INDReporter

Downtown mega bar ordered closed

by Walter Pierce

City officials say the Plaza failed to meet a requirement built into the moratorium on bars Downtown because the building at the corner of Jefferson and Garfield streets went more than a year without selling any booze.

The largest bar in Downtown Lafayette will likely be history if the demand of Lafayette’s Planning, Zoning & Development Department holds. PZD notified the management of the 1,300-patron capacity “mega club” that it must cease operations immediately, according to The Advocate, which reports that the club’s owner, Shannon Wilkerson, hasn’t exactly digested the demand and isn’t sure what his next move will be.

The club opened June 20.

A new iteration of a club Wilkerson operated in the 1990s and early 2000s in the old Plaza Cinema building at Johnston and Camellia, the new Plaza ran afoul of city fathers when, according to the daily, PZD realized that the building to which the bar liquor license is assigned went more than a year without selling alcohol and therefore must forfeit its liquor license; that’s one of the conditions put in place when the City-Parish Council in 2003 approved a moratorium on new bar licenses in the Central Business District.

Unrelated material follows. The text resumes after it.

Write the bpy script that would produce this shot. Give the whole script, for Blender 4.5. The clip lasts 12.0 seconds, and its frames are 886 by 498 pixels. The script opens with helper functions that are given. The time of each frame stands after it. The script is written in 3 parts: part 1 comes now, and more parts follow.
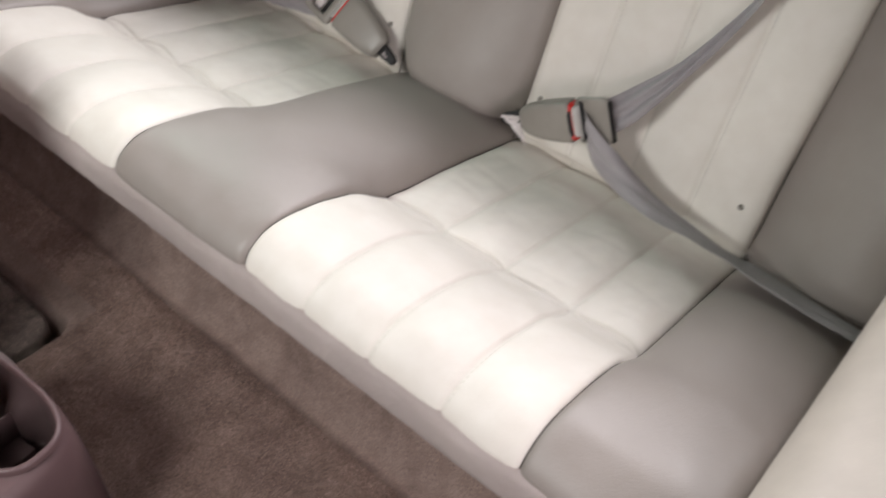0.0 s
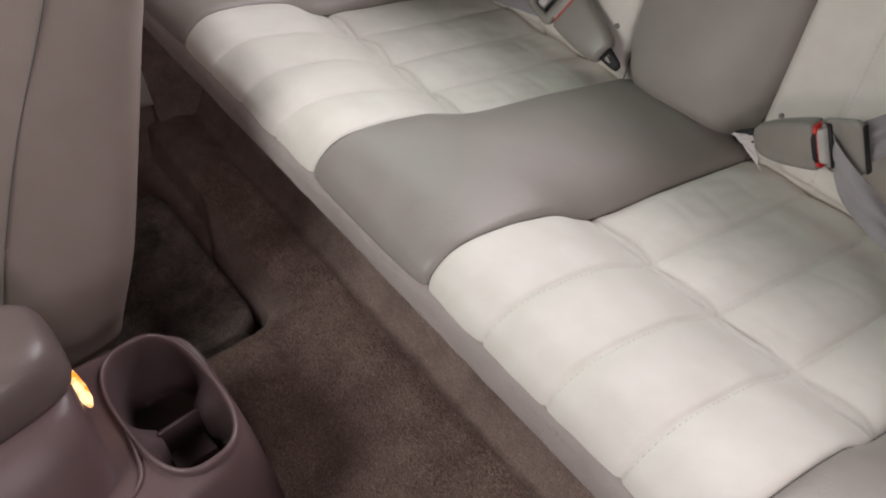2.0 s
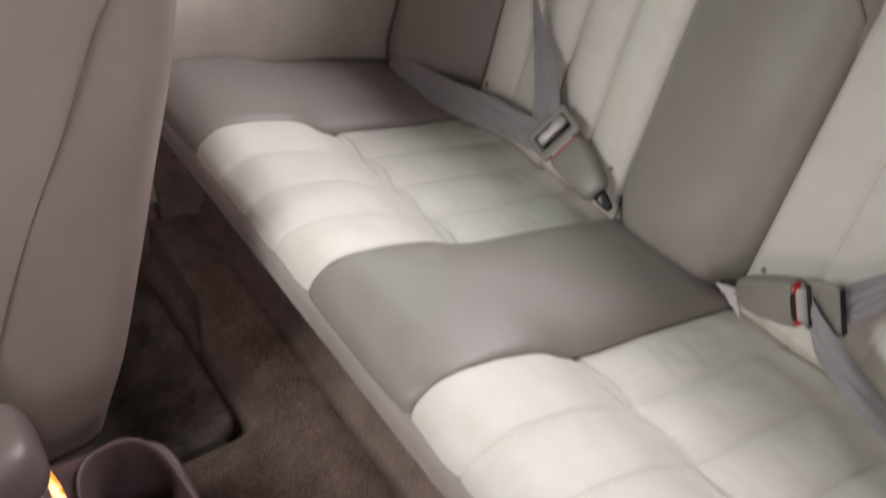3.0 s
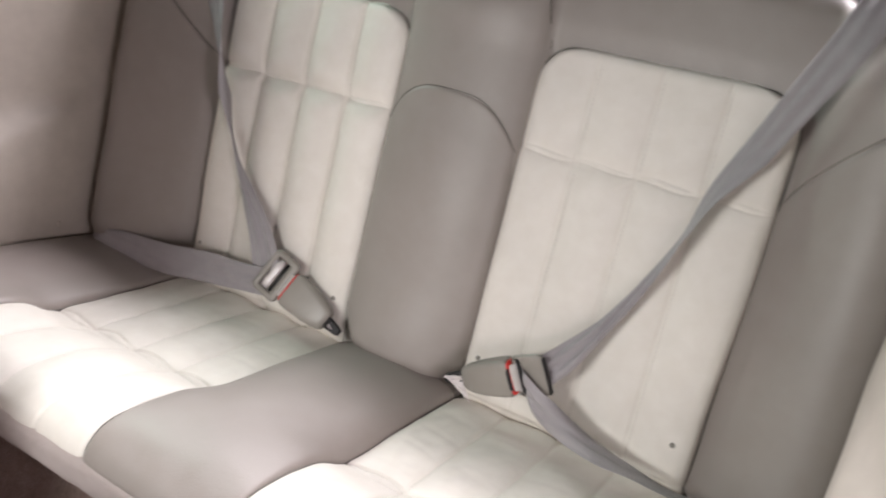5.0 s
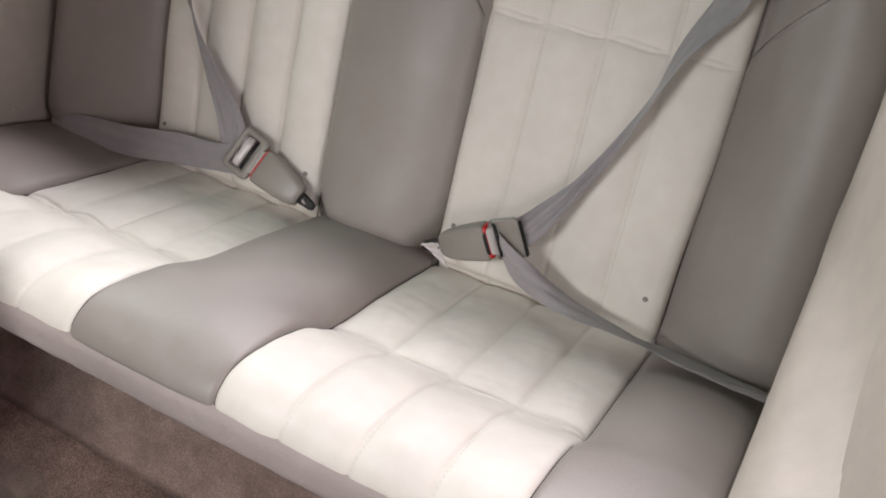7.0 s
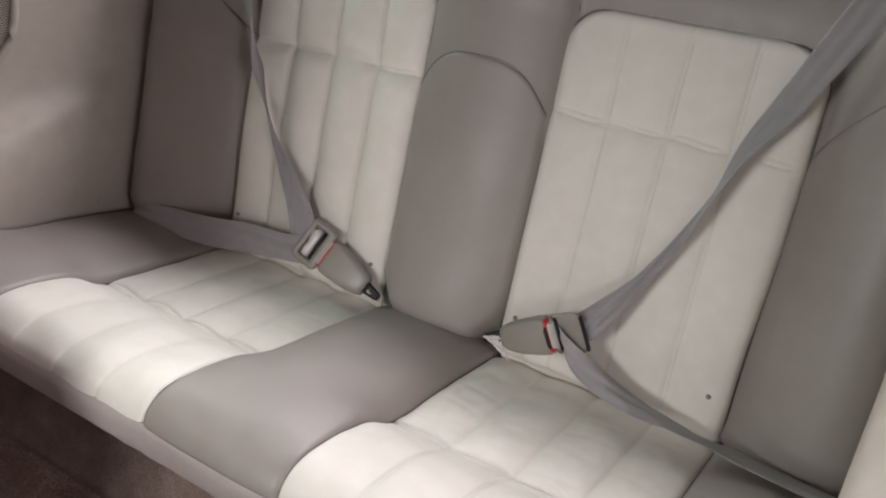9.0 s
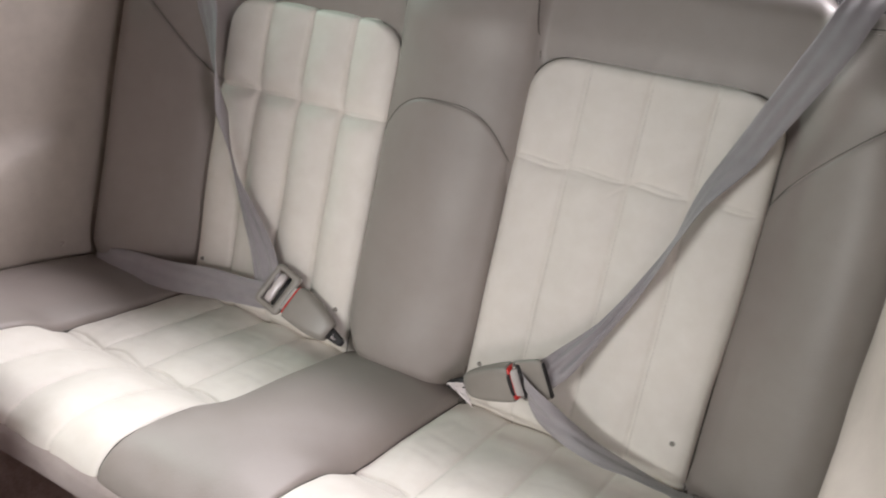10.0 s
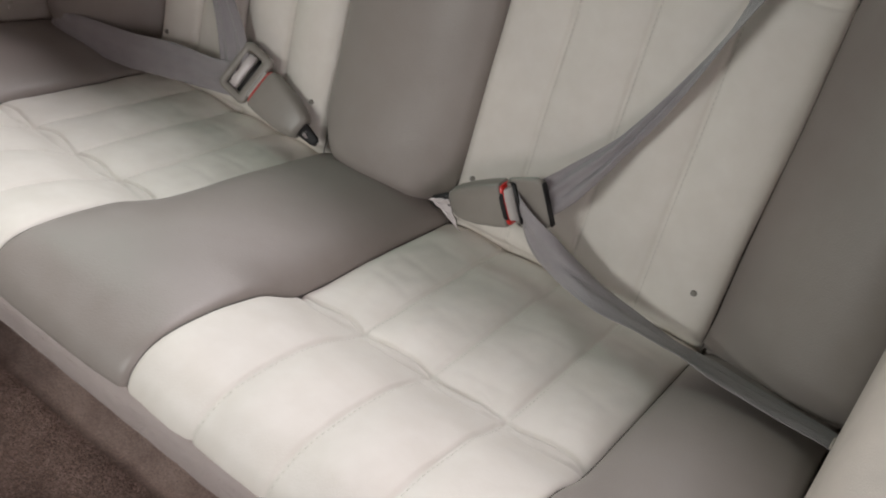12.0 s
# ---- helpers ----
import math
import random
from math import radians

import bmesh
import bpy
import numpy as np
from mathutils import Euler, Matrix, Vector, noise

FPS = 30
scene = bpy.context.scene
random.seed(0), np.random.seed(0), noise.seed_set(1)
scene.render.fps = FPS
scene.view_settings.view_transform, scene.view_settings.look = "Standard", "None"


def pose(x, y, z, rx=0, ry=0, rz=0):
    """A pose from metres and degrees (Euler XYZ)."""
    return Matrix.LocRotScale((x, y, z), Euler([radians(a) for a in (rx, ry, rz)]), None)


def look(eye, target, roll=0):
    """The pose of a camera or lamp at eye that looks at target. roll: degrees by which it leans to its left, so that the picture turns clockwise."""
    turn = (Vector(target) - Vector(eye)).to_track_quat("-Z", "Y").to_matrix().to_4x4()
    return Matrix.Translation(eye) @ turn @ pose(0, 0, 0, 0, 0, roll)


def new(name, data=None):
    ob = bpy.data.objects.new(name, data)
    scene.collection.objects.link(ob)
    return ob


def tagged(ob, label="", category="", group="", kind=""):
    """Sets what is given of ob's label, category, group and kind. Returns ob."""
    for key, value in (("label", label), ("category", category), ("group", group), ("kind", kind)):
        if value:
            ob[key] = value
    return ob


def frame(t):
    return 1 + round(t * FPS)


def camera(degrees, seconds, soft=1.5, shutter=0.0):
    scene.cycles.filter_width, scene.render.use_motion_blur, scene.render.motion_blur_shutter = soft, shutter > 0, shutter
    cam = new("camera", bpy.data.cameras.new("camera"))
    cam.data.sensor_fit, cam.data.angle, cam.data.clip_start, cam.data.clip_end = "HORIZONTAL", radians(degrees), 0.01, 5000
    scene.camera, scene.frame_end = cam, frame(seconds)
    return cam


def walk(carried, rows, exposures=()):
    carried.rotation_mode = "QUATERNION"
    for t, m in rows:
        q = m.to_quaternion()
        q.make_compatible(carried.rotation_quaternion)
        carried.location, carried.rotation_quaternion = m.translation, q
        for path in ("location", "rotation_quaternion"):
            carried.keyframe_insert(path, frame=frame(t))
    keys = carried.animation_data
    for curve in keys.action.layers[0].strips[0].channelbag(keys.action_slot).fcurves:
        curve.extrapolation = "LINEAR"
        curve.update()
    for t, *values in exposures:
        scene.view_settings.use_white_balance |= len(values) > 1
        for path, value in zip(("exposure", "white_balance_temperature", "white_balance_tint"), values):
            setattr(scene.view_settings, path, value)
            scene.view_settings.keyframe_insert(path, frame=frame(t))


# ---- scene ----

Originally the Lee Furniture building on Jefferson Street between Garfield and Vine streets, the space for several years was the now-infamous Karma Nightclub and Lounge, which closed its doors in early January of 2014 after nearly two years of squabbles with city and state officials over a spate of violent incidents and police complaints about crowd control at closing time. The Advocate reports that a bar business briefly opened in the space in April of this year — we must’ve missed that — but the 15-month gap in operations means the building at 314 Jefferson St. must forfeit its liquor license. And the way the moratorium was written, 314 Jefferson St. can never again be a bar.

This latest mega-bar drama comes as the city and Downtown-centric groups like the Downtown Development Authority and the Downtown Lafayette Restaurant & Bar Association explore amending the moratorium or changing the zoning requirements in the district, although nothing definitive, especially as it comes to helping Artmosphere Bistro, a popular live-music venue, remain in business.